◆ STORED DATA ◆
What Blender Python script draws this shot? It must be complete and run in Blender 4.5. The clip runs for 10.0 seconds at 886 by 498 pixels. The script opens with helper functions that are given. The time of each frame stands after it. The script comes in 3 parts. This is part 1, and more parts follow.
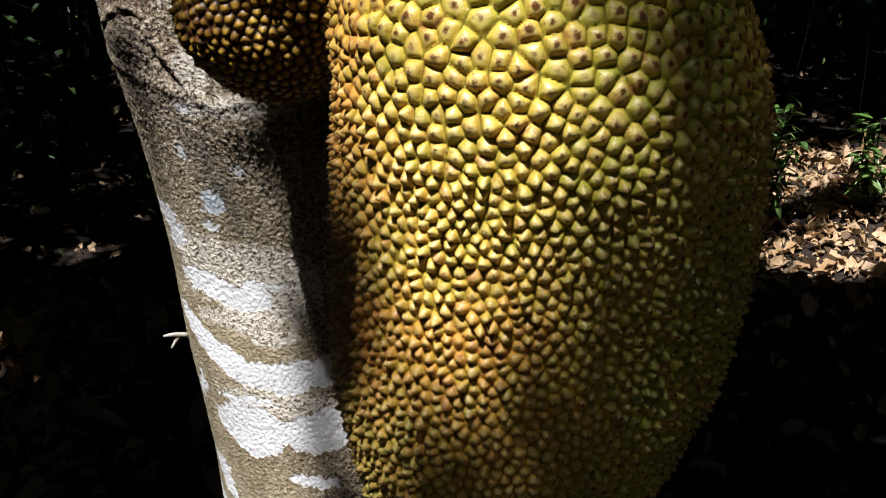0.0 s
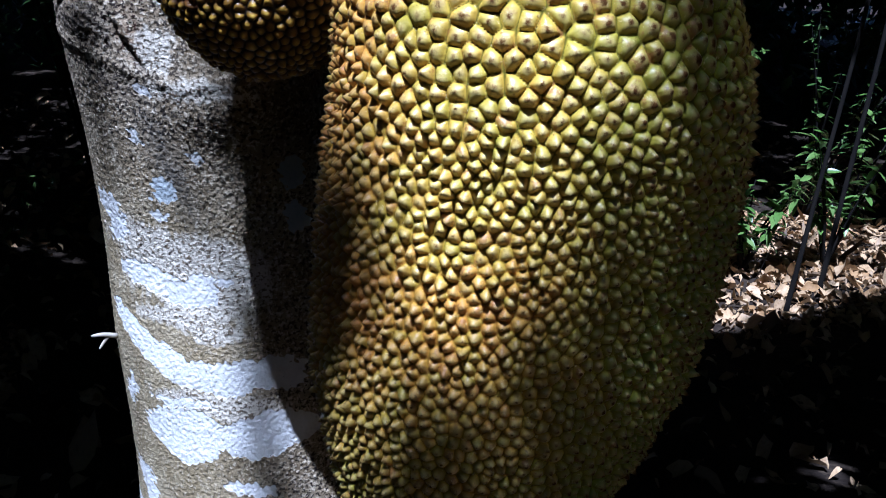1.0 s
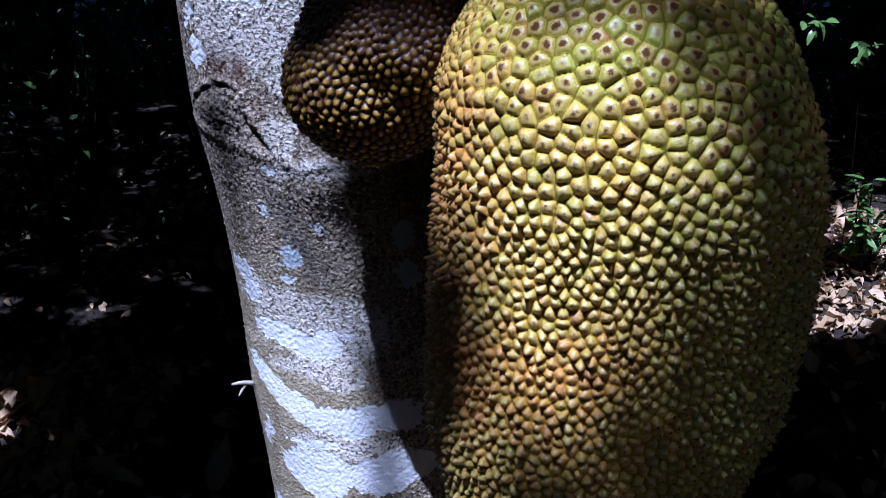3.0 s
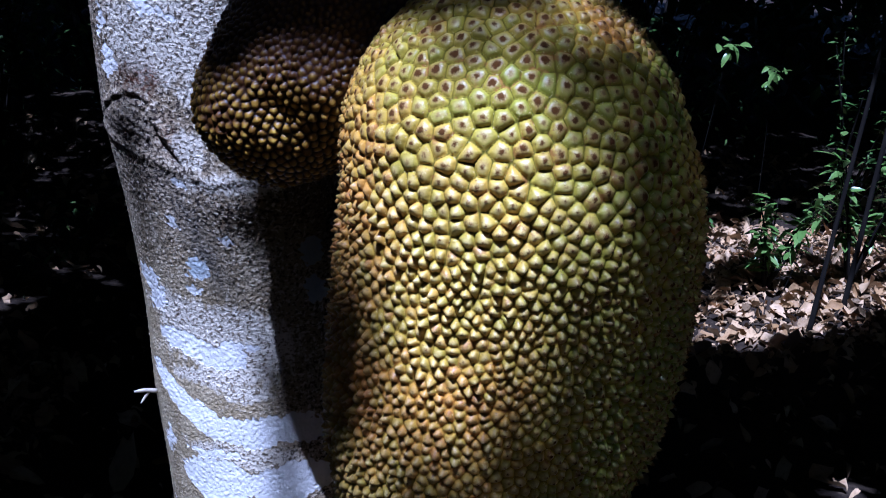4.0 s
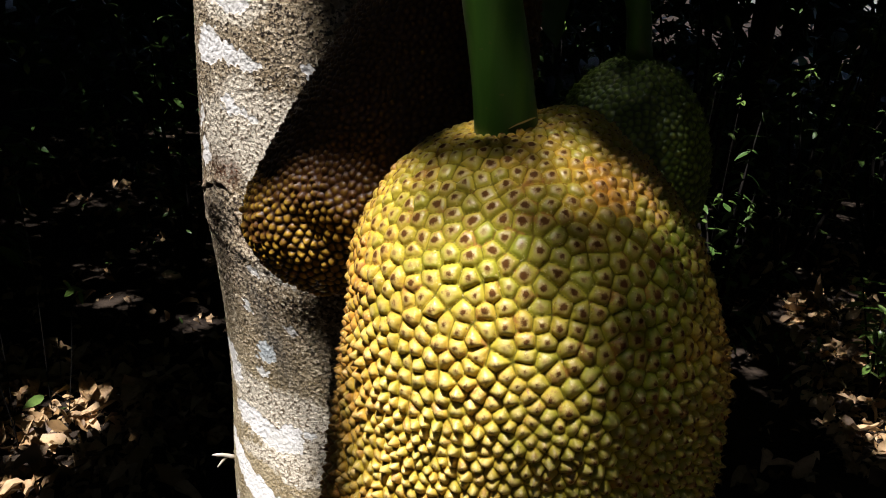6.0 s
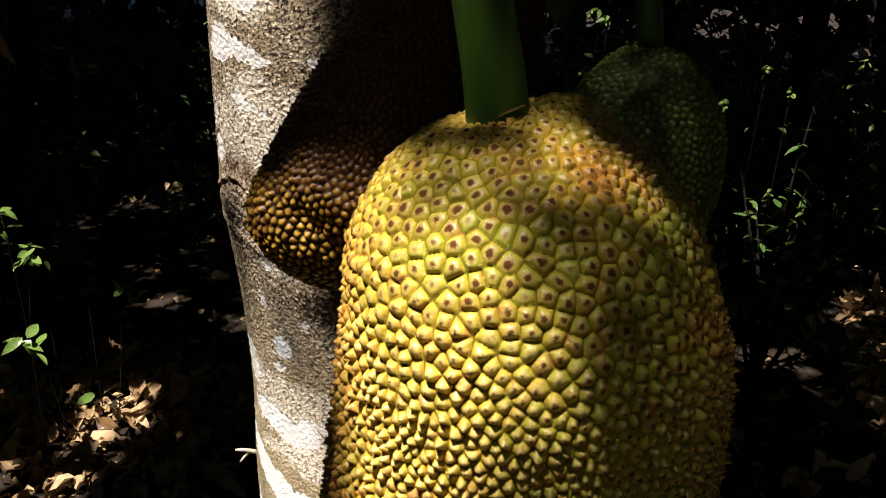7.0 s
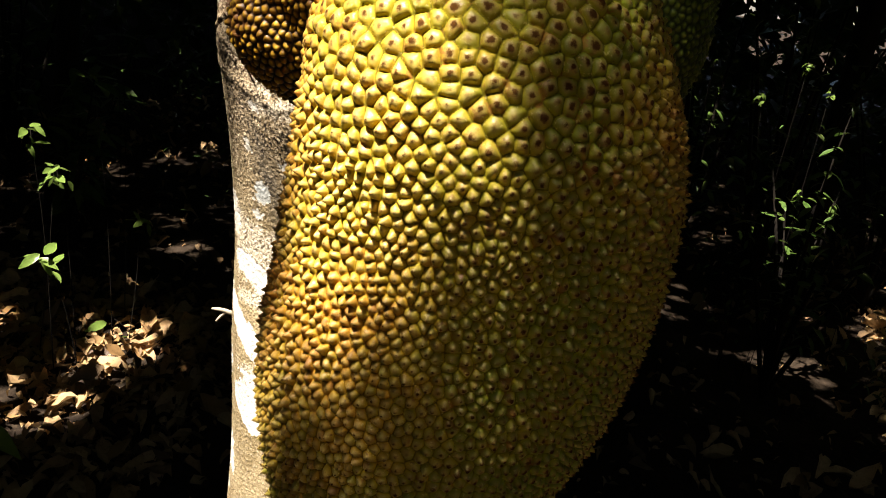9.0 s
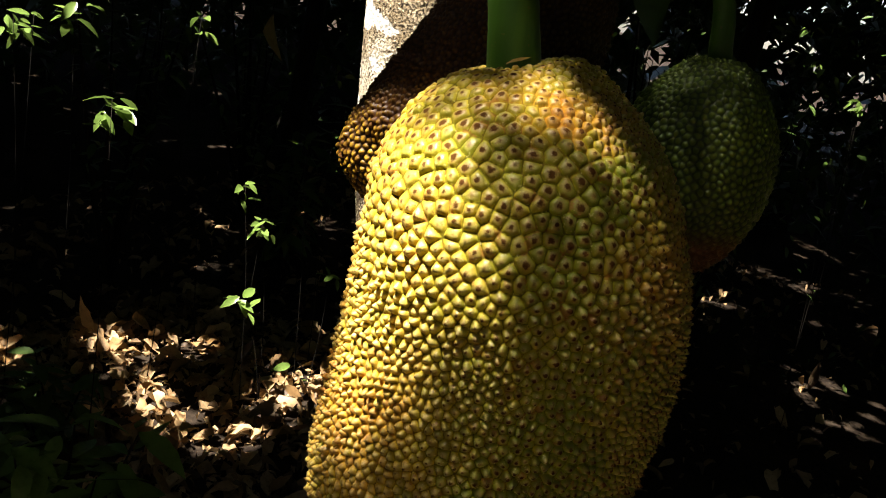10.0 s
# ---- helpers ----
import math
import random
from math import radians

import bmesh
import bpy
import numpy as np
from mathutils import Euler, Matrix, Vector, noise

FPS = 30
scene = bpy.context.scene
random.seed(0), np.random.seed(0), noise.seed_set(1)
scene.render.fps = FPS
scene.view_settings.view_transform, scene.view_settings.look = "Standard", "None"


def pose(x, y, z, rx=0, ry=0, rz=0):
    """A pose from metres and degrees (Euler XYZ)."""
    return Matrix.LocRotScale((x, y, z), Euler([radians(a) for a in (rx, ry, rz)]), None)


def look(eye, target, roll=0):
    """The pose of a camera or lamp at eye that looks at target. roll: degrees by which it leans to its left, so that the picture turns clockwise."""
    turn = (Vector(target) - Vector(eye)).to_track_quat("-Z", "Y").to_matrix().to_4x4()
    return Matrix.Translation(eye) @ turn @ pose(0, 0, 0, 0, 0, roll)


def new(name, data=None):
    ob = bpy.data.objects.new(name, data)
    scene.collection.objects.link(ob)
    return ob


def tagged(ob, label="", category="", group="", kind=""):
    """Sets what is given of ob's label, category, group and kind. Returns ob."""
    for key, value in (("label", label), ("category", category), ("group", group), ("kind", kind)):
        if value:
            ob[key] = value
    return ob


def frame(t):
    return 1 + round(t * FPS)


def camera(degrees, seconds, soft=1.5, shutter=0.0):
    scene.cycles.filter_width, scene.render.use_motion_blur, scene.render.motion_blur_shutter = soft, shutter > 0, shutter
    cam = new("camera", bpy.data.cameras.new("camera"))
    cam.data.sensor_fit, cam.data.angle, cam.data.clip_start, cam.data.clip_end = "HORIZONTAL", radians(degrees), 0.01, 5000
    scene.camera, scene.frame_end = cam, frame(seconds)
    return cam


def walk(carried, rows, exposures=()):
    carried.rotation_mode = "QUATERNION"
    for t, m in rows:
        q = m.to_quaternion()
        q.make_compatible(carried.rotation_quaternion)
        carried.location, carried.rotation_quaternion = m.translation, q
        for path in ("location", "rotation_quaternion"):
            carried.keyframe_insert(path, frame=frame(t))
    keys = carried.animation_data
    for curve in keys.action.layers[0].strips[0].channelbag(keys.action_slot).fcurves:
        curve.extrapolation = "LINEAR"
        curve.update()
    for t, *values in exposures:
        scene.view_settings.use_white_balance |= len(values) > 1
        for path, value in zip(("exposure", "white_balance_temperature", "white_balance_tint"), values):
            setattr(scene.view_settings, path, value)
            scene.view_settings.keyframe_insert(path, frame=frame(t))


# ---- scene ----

◆ THE EXERCISE ◆
Set the data above down again exactly as given, with no pictures.

◆ OUTPUT OF THE TASK ◆
What Blender Python script draws this shot? It must be complete and run in Blender 4.5. The clip runs for 10.0 seconds at 886 by 498 pixels. The script opens with helper functions that are given. The time of each frame stands after it. The script comes in 3 parts. This is part 1, and more parts follow.
0.0 s
1.0 s
3.0 s
4.0 s
6.0 s
7.0 s
9.0 s
10.0 s
# ---- helpers ----
import math
import random
from math import radians

import bmesh
import bpy
import numpy as np
from mathutils import Euler, Matrix, Vector, noise

FPS = 30
scene = bpy.context.scene
random.seed(0), np.random.seed(0), noise.seed_set(1)
scene.render.fps = FPS
scene.view_settings.view_transform, scene.view_settings.look = "Standard", "None"


def pose(x, y, z, rx=0, ry=0, rz=0):
    """A pose from metres and degrees (Euler XYZ)."""
    return Matrix.LocRotScale((x, y, z), Euler([radians(a) for a in (rx, ry, rz)]), None)


def look(eye, target, roll=0):
    """The pose of a camera or lamp at eye that looks at target. roll: degrees by which it leans to its left, so that the picture turns clockwise."""
    turn = (Vector(target) - Vector(eye)).to_track_quat("-Z", "Y").to_matrix().to_4x4()
    return Matrix.Translation(eye) @ turn @ pose(0, 0, 0, 0, 0, roll)


def new(name, data=None):
    ob = bpy.data.objects.new(name, data)
    scene.collection.objects.link(ob)
    return ob


def tagged(ob, label="", category="", group="", kind=""):
    """Sets what is given of ob's label, category, group and kind. Returns ob."""
    for key, value in (("label", label), ("category", category), ("group", group), ("kind", kind)):
        if value:
            ob[key] = value
    return ob


def frame(t):
    return 1 + round(t * FPS)


def camera(degrees, seconds, soft=1.5, shutter=0.0):
    scene.cycles.filter_width, scene.render.use_motion_blur, scene.render.motion_blur_shutter = soft, shutter > 0, shutter
    cam = new("camera", bpy.data.cameras.new("camera"))
    cam.data.sensor_fit, cam.data.angle, cam.data.clip_start, cam.data.clip_end = "HORIZONTAL", radians(degrees), 0.01, 5000
    scene.camera, scene.frame_end = cam, frame(seconds)
    return cam


def walk(carried, rows, exposures=()):
    carried.rotation_mode = "QUATERNION"
    for t, m in rows:
        q = m.to_quaternion()
        q.make_compatible(carried.rotation_quaternion)
        carried.location, carried.rotation_quaternion = m.translation, q
        for path in ("location", "rotation_quaternion"):
            carried.keyframe_insert(path, frame=frame(t))
    keys = carried.animation_data
    for curve in keys.action.layers[0].strips[0].channelbag(keys.action_slot).fcurves:
        curve.extrapolation = "LINEAR"
        curve.update()
    for t, *values in exposures:
        scene.view_settings.use_white_balance |= len(values) > 1
        for path, value in zip(("exposure", "white_balance_temperature", "white_balance_tint"), values):
            setattr(scene.view_settings, path, value)
            scene.view_settings.keyframe_insert(path, frame=frame(t))


# ---- scene ----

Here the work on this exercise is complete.